De: António Alves - "Túneis e asfixia financeira"
Caro TAF,
Atribuir as dificuldades financeiras da Metro do Porto à opção pela construção de troços de via em túnel e não à superfície é pegar no problema pela rama e não ir às causas profundas. Mas vamos por partes.
O Metro do Porto é apenas - realço o apenas - enterrado entre a Trindade e Campanhã e entre S. Bento e a Asprela. Troços onde obviamente não podia ser de outra forma sob pena de perder toda a eficiência que sobejamente demonstra. Já imaginou as composições saírem da Trindade à superfície e seguirem com destino a Campanhã por ruas estreitas e sinuosas, subindo rampas e descendo pendentes, pelo meio do trânsito automóvel e dos milhares de peões que por lá permanentemente circulam? Só retirando radicalmente o tráfego automóvel do seu percurso é que tal seria possível - e mesmo assim de um modo muito menos eficiente que em túnel. O Metro do Porto tem seguido a metodologia correcta: onde é possível, sem grandes perdas de eficiência, circular à superfície tal é implementado; quando tal não é possível circula enterrado. Na projectada linha do campo Alegre houve que defendesse a sua implementação à superfície na artéria do mesmo nome. Já imaginou o caos que se instalaria numa das principais vias de entrada e saída da cidade e de acesso a uma das áreas residenciais (Foz e Nevogilde) que mais utiliza o automóvel? Eu uso frequentemente o Metro entre a Casa da Música e Campanhã. A viagem dura 11 minutos. Caso todo o percurso fosse à superfície e sem canal exclusivo esta marca seria impossível. Muito provavelmente triplicaria. Até um autocarro seria mais rápido. O investimento seria verdadeiramente inútil, por muito mais barato que ficasse, se não houvessem ganhos significativos.
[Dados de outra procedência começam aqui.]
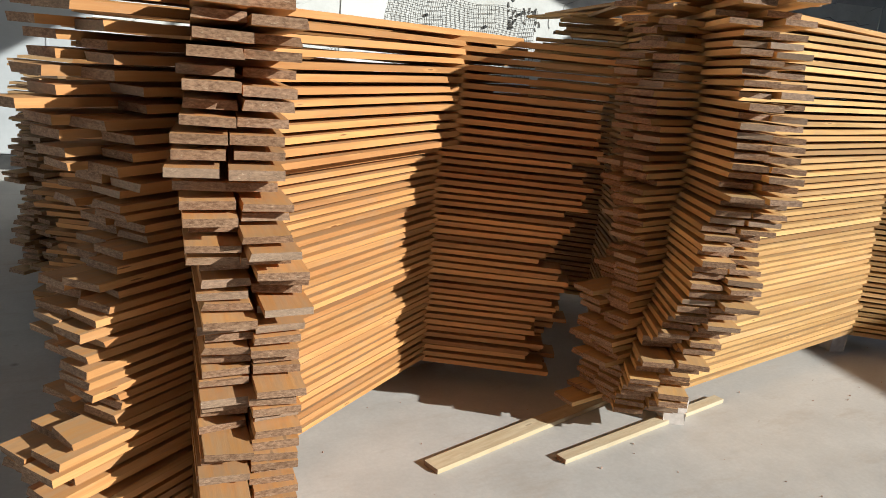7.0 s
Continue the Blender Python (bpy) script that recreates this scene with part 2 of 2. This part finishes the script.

Passemos agora à questão financeira. Como sabemos, a construção da rede de metro no Porto tem sido quase exclusivamente financiada com recurso a empréstimos bancários. A fundo perdido, e em clara discriminação em relação a outros projectos no país, o financiamento ficou-se por uns escassos 25%. Apesar da maioria do capital ter passado para as mãos do governo central nada se alterou, tanto no aspecto do financiamento da obra como na questão das indemnizações compensatórias. Aliás, a única mudança significativa foi o facto da Transdev ter perdido a operação do sistema para um grupo com claras ligações ao partido do governo. Um daqueles consórcios privados que vivem agarrados ao estado que nem lapas. Um dos mais paradigmáticos casos do crony capitalism nacional.
Como os empréstimos bancários vencem juros e a política de pricing é imposta pelo governo, obrigando a empresa a cobrar preços muito abaixo do real custo do serviço, os resultados da operação não são suficientes sequer para cobrir o seu próprio custo quanto mais para libertar capital para amortizar empréstimos e pagar juros. Estava escrito nas estrelas, como agora está em voga dizer, que o resultado seria este. Era apenas uma questão de tempo. Aliás, não foi apenas a Metro do Porto que chegou a este ponto. Como também sabemos, o próprio estado está no mesmo beco sem saída. Em resumo: fosse a rede toda construída à superfície ou toda construída em túnel o resultado seria o mesmo. Seja a dívida de 2 mil milhões, ou fosse ela apenas metade, nesta altura a empresa estaria na mesma à beira da asfixia financeira. Como não se acredita que o estado viesse a assumir as suas responsabilidades no financiamento a fundo perdido, e como já vimos que a operação (somada às indemnizações compensatórias) nunca seria capaz de se pagar a ela própria e ainda libertar capital, a solução teria que ser a mesma de sempre: recorrer a empréstimos para pagar empréstimos anteriores. Como o estado está ele próprio falido e já nem a banca nacional e a internacional lhe emprestam dinheiro muito menos emprestarão a estas empresas que dele dependem.
Ninguém de bom senso poderá esperar a operação deste tipo de infra-estruturas seja capaz de pagar o investimento. Devem isso sim ser geridas de modo à operação ser no mínimo sustentável para não acumularem dívidas atrás de dívidas. Mas o seu financiamento a fundo perdido tem que ser assumido pela colectividade. Estes investimentos devem ser avaliados pelas externalidades positivas que geram. E este é um dos que gera externalidades de enorme valor. Mais de 5 milhões de pessoas usam-no mensalmente. Além da mobilidade regional ter sido imensamente melhorada, o que em si já é um enorme factor de competitividade e qualidade de vida, gera poupanças em combustível, tempo e emissões de CO2 que a seu tempo cobrirão o pesado investimento efectuado. O TGV, por exemplo, limitando-se à Linha Lisboa-Madrid, não gerará externalidades positivas, antes pelo contrário.